Under Toronto Hydro Energy Services Inc.’s first residential electricity sales contract, which has a one year term, the participating customer can get out of the contract with 30 days notice. This provision is potentially valuable and customers with such contracts might be best off to wait and see what happens once the electricity market opens. Unfortunately, the issue of what to do with Market Power Mitigation Rebate in the event that the customer is served for a portion of the year is not clarified in the contract. The current Toronto Hydro Energy Services Inc. does not include any exit provision.

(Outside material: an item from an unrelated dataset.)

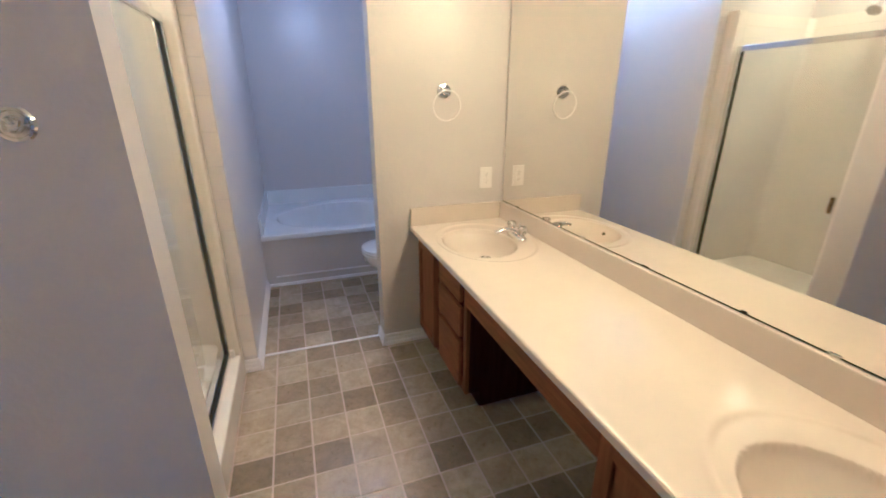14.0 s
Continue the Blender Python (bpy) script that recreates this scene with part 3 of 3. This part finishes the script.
for cx, cy in BASINS:
    dz = counter_height(cx - 0.040, cy) + 0.001
    d = part("drain", lathe([(0, 0.006), (0.012, 0.0065), (0.016, 0.004), (0.017, -0.002), (0.022, -0.001), (0.027, 0.002), (0.029, 0.0005), (0.0, -0.004)], 24, Matrix.Translation((cx - 0.040, cy, dz))), CHROME, top, "chrome pop-up drain", True)
    part("drain_gap", lathe([(0.0172, 0.0008), (0.0225, 0.0008), (0.0225, 0.0026), (0.0172, 0.0026)], 24, Matrix.Translation((cx - 0.040, cy, dz))), BLACK, d, "dark gap round the stopper")
    part("overflow_hole", lathe([(0, 0.0), (0.010, 0.0), (0.010, 0.002), (0, 0.002)], 14, Matrix.Translation((cx + 0.150, cy, TOP - 0.045)) @ Matrix.Rotation(radians(-62), 4, "Y")), BLACK, top, "dark overflow hole")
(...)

Fixed price, fixed term gas and electricity contracts are purchasing options available to ordinary Ontario consumers that allow consumers to plan their energy costs more accurately than remaining on floating, spot market-based services available to uncontracted consumers from distribution utilities. When shopping for energy contracts, consumers should ensure that they are aware of those components of their energy bills that are regulated and therefore not included in the contract prices. Energy Probe anticipates that in the long run, relying on the spot market for gas and electricity appears likely to yield the lowest costs, although uncontracted consumers must be prepared to accommodate some volatility in the price of energy. Natural gas prices have recently dropped very substantially from the prices seen during December 2000 and January 2001. The gas contracts reviewed here are priced substantially above current spot market and futures market prices. The electricity contracts reviewed here would all have the effect of increasing customer electricity costs significantly above the electricity commodity prices currently embedded in bills. Before contracting, Ontario electricity consumers should also consider the protection from commodity price increases afforded to uncontracted customers by the Market Power Mitigation Rebate program.